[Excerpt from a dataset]
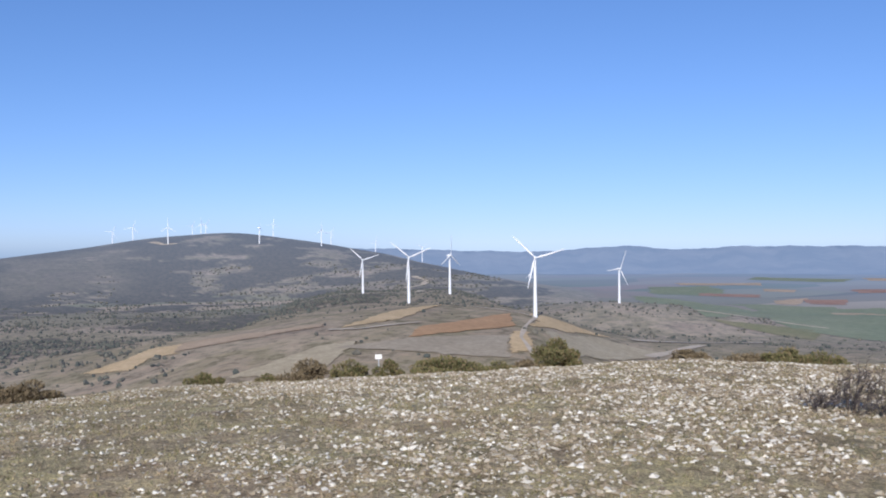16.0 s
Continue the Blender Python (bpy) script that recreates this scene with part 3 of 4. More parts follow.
def drape(name, corners, lift, material, nu=16, nv=16):
    """A patch of land laid over the ground between four corners."""
    p = [Vector((r * math.sin(radians(a)), r * math.cos(radians(a)))) for a, r in corners]
    pts = []
    for i in range(nv + 1):
        for j in range(nu + 1):
            u, v = j / nu, i / nv
            q = p[0].lerp(p[1], u).lerp(p[3].lerp(p[2], u), v)
            ragged = 2.5 if i in (0, nv) or j in (0, nu) else 0.0
            q = q + Vector((random.uniform(-1, 1), random.uniform(-1, 1))) * ragged
            bend = 0.045 * min((p[1] - p[0]).length, (p[3] - p[0]).length)
            q = q + Vector((bend * math.sin(q.y / 41 + q.x / 97) + 0.5 * bend * math.sin(q.y / 15 + 1), bend * math.sin(q.x / 37 + q.y / 83) + 0.5 * bend * math.sin(q.x / 13 + 2)))
            pts.append(q)
    x, y = np.array([q.x for q in pts]), np.array([q.y for q in pts])
    v = np.stack([x, y, land_z(x, y) + lift], -1)
    return sheet(name, v, grid_quads(nv + 1, nu + 1), [material])


random.seed(11)
for k, (soil, corners) in enumerate(FIELDS):
    tagged(drape("field", corners, 0.40 + 0.008 * k, SOIL[soil]), SOIL_WORDS[soil], "field", kind="structure")

# tracks as heading and distance along their way, and their width
TRACKS = [([(62.4, 1420), (63.8, 1200), (65.5, 1110)], 9), ([(56.3, 1100), (59.3, 1085), (66.5, 1100), (70.3, 1090)], 12),
          ([(126.2, 640), (125.3, 710), (125.6, 780), (126.2, 868), (123.5, 940), (121.4, 1000), (120.0, 1100)], 3.5), ([(117.9, 2140), (119.2, 2180), (119.5, 2270), (118.6, 2370)], 14),
          ([(119.0, 1510), (119.5, 1750), (119.6, 2080)], 12), ([(135.9, 1370), (139.5, 1390), (143.3, 1400)], 11), ([(132.0, 950), (137.2, 1050), (140.3, 1150)], 11),
          ([(133.1, 830), (134.7, 900), (136.3, 980)], 10), ([(102.8, 3210), (103.5, 3090), (104.3, 3100)], 22), ([(113.3, 790), (115.1, 775), (119.0, 800)], 7)]
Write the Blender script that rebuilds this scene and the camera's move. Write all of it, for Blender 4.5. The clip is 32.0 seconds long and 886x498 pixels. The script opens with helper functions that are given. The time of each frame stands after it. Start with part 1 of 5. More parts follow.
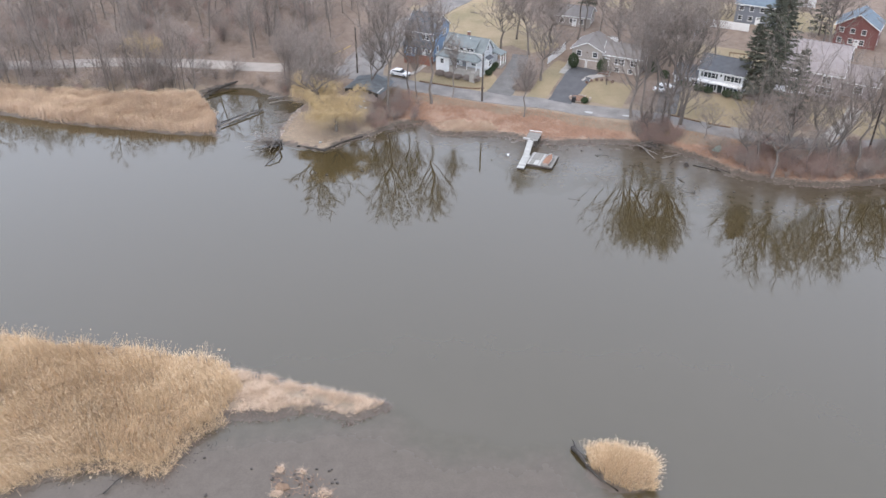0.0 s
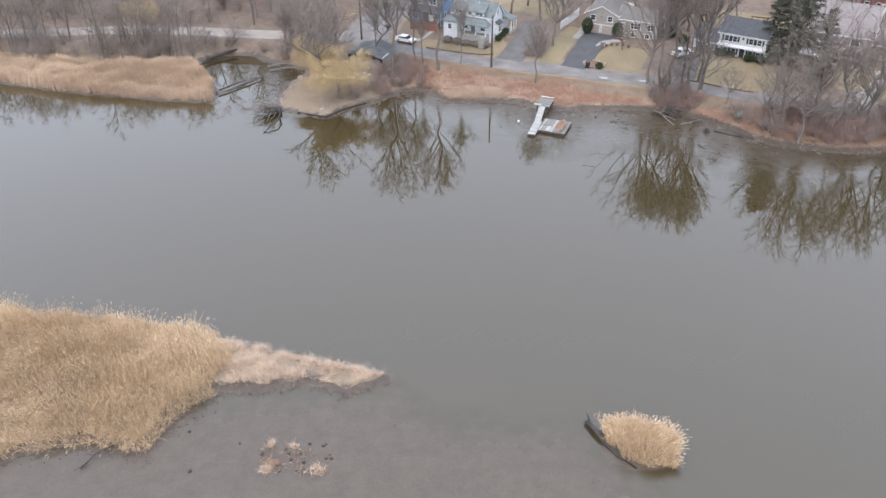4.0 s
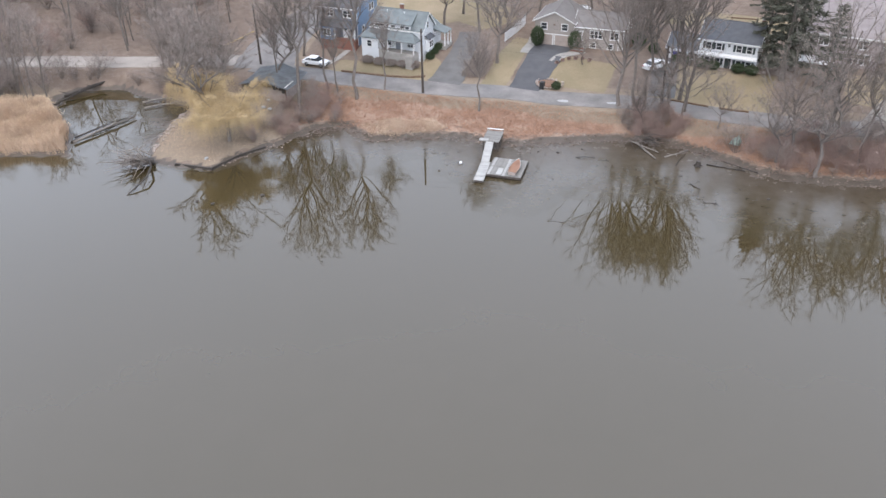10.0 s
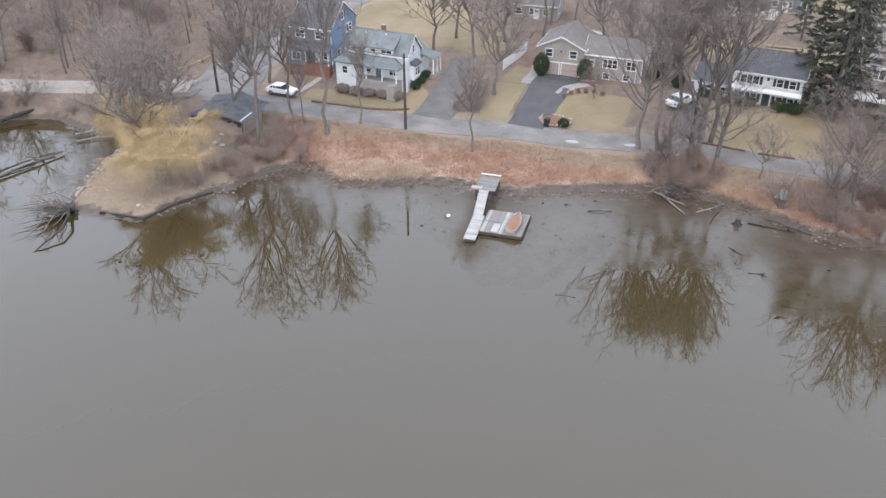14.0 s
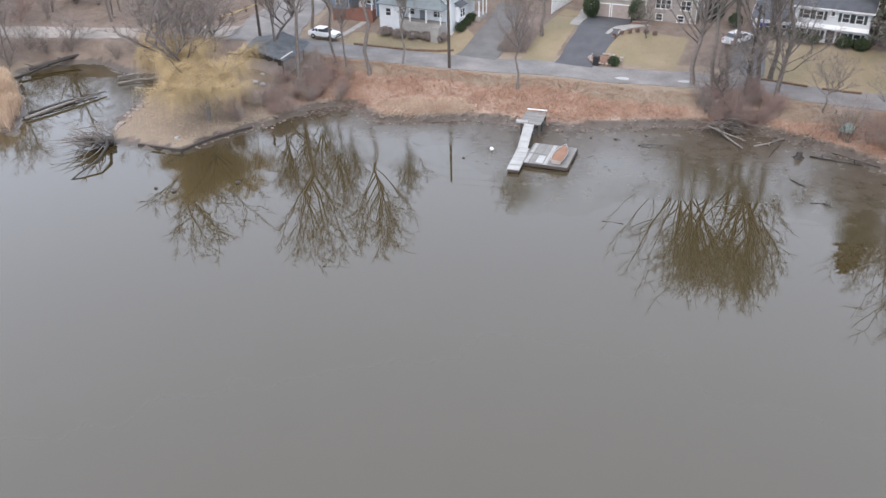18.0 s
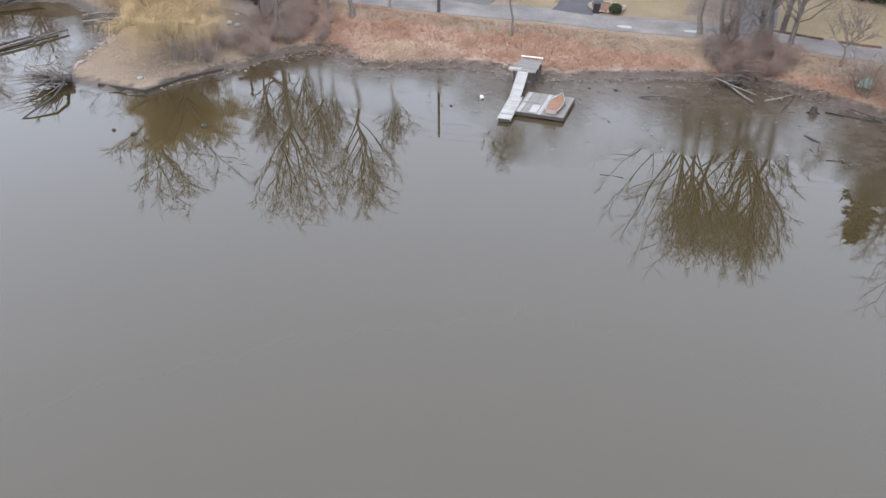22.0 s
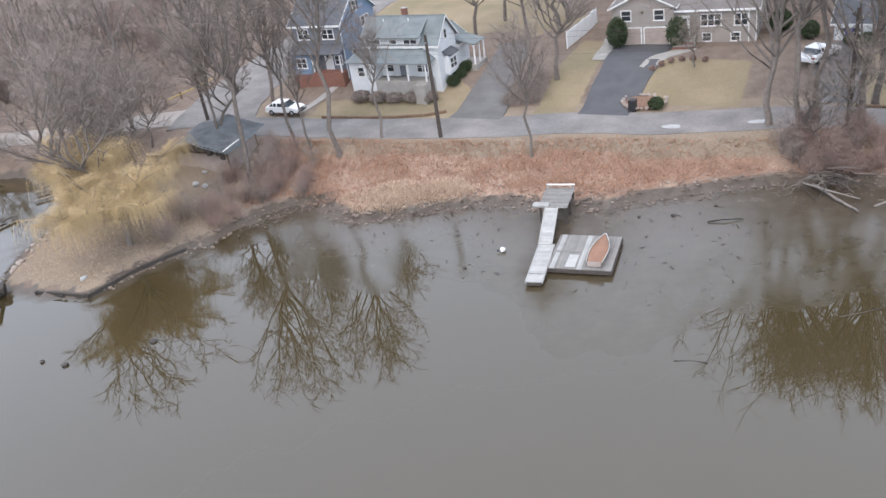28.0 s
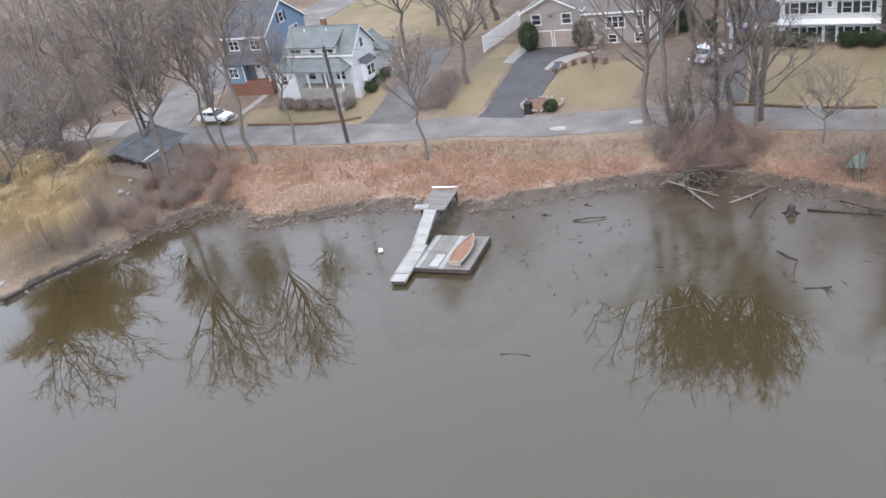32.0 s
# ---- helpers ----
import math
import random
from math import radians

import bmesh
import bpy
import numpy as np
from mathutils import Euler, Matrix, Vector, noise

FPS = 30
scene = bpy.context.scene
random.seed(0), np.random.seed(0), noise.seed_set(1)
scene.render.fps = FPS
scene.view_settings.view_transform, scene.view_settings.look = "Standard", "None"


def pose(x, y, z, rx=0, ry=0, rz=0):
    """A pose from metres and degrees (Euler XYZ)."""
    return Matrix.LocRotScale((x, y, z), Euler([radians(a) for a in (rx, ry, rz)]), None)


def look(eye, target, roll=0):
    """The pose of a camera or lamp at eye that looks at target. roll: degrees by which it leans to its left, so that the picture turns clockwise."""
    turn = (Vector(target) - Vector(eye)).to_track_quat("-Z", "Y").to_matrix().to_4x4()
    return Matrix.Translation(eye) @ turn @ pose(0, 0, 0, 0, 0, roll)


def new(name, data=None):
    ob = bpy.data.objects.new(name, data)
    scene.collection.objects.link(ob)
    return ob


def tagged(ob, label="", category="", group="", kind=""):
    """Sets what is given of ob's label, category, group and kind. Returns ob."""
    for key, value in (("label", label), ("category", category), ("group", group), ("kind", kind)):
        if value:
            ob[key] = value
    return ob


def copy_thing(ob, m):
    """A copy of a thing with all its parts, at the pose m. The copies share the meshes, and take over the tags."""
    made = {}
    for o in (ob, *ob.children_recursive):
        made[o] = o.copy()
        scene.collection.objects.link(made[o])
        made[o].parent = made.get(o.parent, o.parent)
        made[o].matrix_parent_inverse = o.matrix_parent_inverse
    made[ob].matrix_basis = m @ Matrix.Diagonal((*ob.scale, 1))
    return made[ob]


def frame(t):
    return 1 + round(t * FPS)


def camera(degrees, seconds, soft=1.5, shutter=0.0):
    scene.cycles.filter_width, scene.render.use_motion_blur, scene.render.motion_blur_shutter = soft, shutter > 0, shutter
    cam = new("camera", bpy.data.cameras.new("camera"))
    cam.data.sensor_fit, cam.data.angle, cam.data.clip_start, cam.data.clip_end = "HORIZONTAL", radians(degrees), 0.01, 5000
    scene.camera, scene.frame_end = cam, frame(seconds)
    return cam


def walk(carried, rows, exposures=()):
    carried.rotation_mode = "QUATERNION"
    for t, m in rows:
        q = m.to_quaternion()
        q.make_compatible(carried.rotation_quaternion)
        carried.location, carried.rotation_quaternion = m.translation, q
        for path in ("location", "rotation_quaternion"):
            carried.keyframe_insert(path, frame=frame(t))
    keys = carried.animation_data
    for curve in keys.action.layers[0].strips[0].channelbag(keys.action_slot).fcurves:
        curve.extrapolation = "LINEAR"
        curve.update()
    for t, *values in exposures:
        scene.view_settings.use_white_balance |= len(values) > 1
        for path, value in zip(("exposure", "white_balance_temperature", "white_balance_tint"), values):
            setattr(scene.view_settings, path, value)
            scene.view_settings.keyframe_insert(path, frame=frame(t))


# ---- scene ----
cam = camera(55.9, 32.0)
UNIT = 1.15  # metres in one unit of the plan below
PATH = [
    (0, (1.072, -1.225, 61.98), (1.027, 0.46, 60.903), 0.2),
    (0.5, (1.228, -0.595, 61.092), (1.176, 1.089, 60.014), 0.1),
    (1, (1.286, -0.139, 60.304), (1.228, 1.544, 59.224), -0.0),
    (1.5, (1.363, 0.284, 59.562), (1.3, 1.964, 58.48), -0.1),
    (2, (1.51, 0.643, 58.845), (1.442, 2.322, 57.76), -0.2),
    (2.5, (1.662, 1.0, 58.301), (1.59, 2.676, 57.212), -0.2),
    (3, (1.744, 1.444, 57.63), (1.669, 3.118, 56.538), -0.3),
    (3.5, (1.735, 1.917, 56.92), (1.66, 3.589, 55.825), -0.3),
    (5.5, (2.243, 6.354, 53.525), (2.188, 8.022, 52.422), -0.9),
    (6, (2.365, 8.361, 52.908), (2.321, 10.028, 51.804), -1.1),
    (6.5, (2.517, 10.869, 52.082), (2.487, 12.537, 50.979), -1.1),
    (7, (2.873, 13.853, 51.071), (2.854, 15.524, 49.972), -1.3),
    (7.5, (2.842, 16.48, 49.789), (2.836, 18.158, 48.701), -1.4),
    (8, (3.01, 19.241, 49.01), (3.014, 20.922, 47.927), -1.3),
    (8.5, (3.412, 22.253, 48.588), (3.423, 23.935, 47.506), -1.3),
    (9, (3.203, 25.121, 48.213), (3.23, 26.804, 47.133), -1.3),
    (9.5, (3.298, 28.549, 48.158), (3.337, 30.229, 47.072), -1.2),
    (10, (3.045, 32.063, 47.581), (3.1, 33.742, 46.496), -1.1),
    (10.5, (3.211, 35.172, 46.902), (3.276, 36.853, 45.82), -1.0),
    (11, (3.746, 37.981, 46.112), (3.811, 39.666, 45.037), -1.1),
    (11.5, (4.187, 40.636, 45.306), (4.252, 42.326, 44.238), -1.0),
    (12, (4.768, 43.167, 44.4), (4.831, 44.863, 43.341), -1.0),
    (12.5, (4.774, 45.515, 43.512), (4.842, 47.216, 42.463), -0.8),
    (13, (4.807, 47.376, 42.68), (4.878, 49.084, 41.641), -0.5),
    (13.5, (4.824, 49.12, 41.992), (4.896, 50.831, 40.958), -0.3),
    (14, (4.862, 50.299, 41.359), (4.933, 52.01, 40.326), 0.0),
    (14.5, (5.116, 50.872, 40.728), (5.179, 52.586, 39.7), 0.3),
    (16.5, (5.082, 50.111, 37.065), (5.111, 51.827, 36.038), 1.1),
    (17, (5.616, 50.277, 36.16), (5.594, 51.991, 35.128), -0.7),
    (17.5, (5.697, 49.812, 35.434), (5.66, 51.523, 34.399), -1.1),
    (18, (5.538, 49.629, 34.521), (5.491, 51.338, 33.483), -1.5),
    (18.5, (5.91, 49.493, 33.665), (5.896, 51.2, 32.622), 1.0),
    (19, (5.846, 49.441, 33.119), (5.83, 51.141, 32.067), 1.0),
    (19.5, (6.094, 49.494, 32.476), (6.066, 51.19, 31.416), 0.9),
    (20, (5.836, 49.507, 31.752), (5.81, 51.198, 30.683), 0.8),
    (20.5, (5.863, 50.001, 31.152), (5.836, 51.686, 30.075), 0.7),
    (21, (5.738, 50.935, 30.54), (5.714, 52.616, 29.456), 0.6),
    (21.5, (5.7, 52.209, 30.061), (5.679, 53.888, 28.974), 0.4),
    (22, (6.118, 53.92, 30.03), (6.092, 55.595, 28.938), 0.1),
    (22.5, (6.243, 56.048, 29.981), (6.22, 57.722, 28.887), -0.1),
    (23, (6.399, 58.223, 30.025), (6.381, 59.897, 28.931), -0.3),
    (23.5, (6.545, 60.586, 29.916), (6.531, 62.263, 28.828), -0.4),
    (24, (6.667, 63.14, 30.016), (6.659, 64.819, 28.93), -0.5),
    (24.5, (6.709, 65.699, 29.908), (6.71, 67.398, 28.852), -0.5),
    (25, (6.813, 67.956, 29.951), (6.82, 69.683, 28.941), -0.6),
    (25.5, (7.039, 70.058, 29.783), (7.021, 71.793, 28.788), -2.0),
    (26, (7.028, 71.707, 29.815), (6.955, 73.445, 28.828), -5.3),
    (26.5, (7.255, 72.697, 29.445), (7.139, 74.443, 28.476), -7.7),
    (28.5, (9.467, 73.283, 29.226), (9.273, 75.03, 28.272), -11.1),
    (29, (10.021, 72.84, 29.012), (9.739, 74.59, 28.084), -16.1),
    (29.5, (11.013, 72.697, 28.809), (10.682, 74.447, 27.898), -18.8),
    (30, (12.505, 72.455, 29.009), (12.195, 74.201, 28.083), -17.3),
    (30.5, (13.975, 72.099, 29.414), (13.707, 73.841, 28.469), -14.9),
    (31, (15.541, 71.674, 29.301), (15.267, 73.418, 28.361), -15.5),
    (31.5, (16.798, 71.695, 28.612), (16.546, 73.448, 27.682), -14.9),
    (32, (20.622, 70.804, 29.606), (20.383, 72.541, 28.644), -11.8),
]
walk(cam, [(t, look(UNIT * Vector(eye), UNIT * Vector(target), roll)) for t, eye, target, roll in PATH])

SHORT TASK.
Exactly and only the lines from the line with "for key, value" to the line with "scene.view_settings.keyframe_insert(path, frame=frame(t))", both included, are to be printed.

OUTPUT BELOW.
    for key, value in (("label", label), ("category", category), ("group", group), ("kind", kind)):
        if value:
            ob[key] = value
    return ob


def copy_thing(ob, m):
    """A copy of a thing with all its parts, at the pose m. The copies share the meshes, and take over the tags."""
    made = {}
    for o in (ob, *ob.children_recursive):
        made[o] = o.copy()
        scene.collection.objects.link(made[o])
        made[o].parent = made.get(o.parent, o.parent)
        made[o].matrix_parent_inverse = o.matrix_parent_inverse
    made[ob].matrix_basis = m @ Matrix.Diagonal((*ob.scale, 1))
    return made[ob]


def frame(t):
    return 1 + round(t * FPS)


def camera(degrees, seconds, soft=1.5, shutter=0.0):
    scene.cycles.filter_width, scene.render.use_motion_blur, scene.render.motion_blur_shutter = soft, shutter > 0, shutter
    cam = new("camera", bpy.data.cameras.new("camera"))
    cam.data.sensor_fit, cam.data.angle, cam.data.clip_start, cam.data.clip_end = "HORIZONTAL", radians(degrees), 0.01, 5000
    scene.camera, scene.frame_end = cam, frame(seconds)
    return cam


def walk(carried, rows, exposures=()):
    carried.rotation_mode = "QUATERNION"
    for t, m in rows:
        q = m.to_quaternion()
        q.make_compatible(carried.rotation_quaternion)
        carried.location, carried.rotation_quaternion = m.translation, q
        for path in ("location", "rotation_quaternion"):
            carried.keyframe_insert(path, frame=frame(t))
    keys = carried.animation_data
    for curve in keys.action.layers[0].strips[0].channelbag(keys.action_slot).fcurves:
        curve.extrapolation = "LINEAR"
        curve.update()
    for t, *values in exposures:
        scene.view_settings.use_white_balance |= len(values) > 1
        for path, value in zip(("exposure", "white_balance_temperature", "white_balance_tint"), values):
            setattr(scene.view_settings, path, value)
            scene.view_settings.keyframe_insert(path, frame=frame(t))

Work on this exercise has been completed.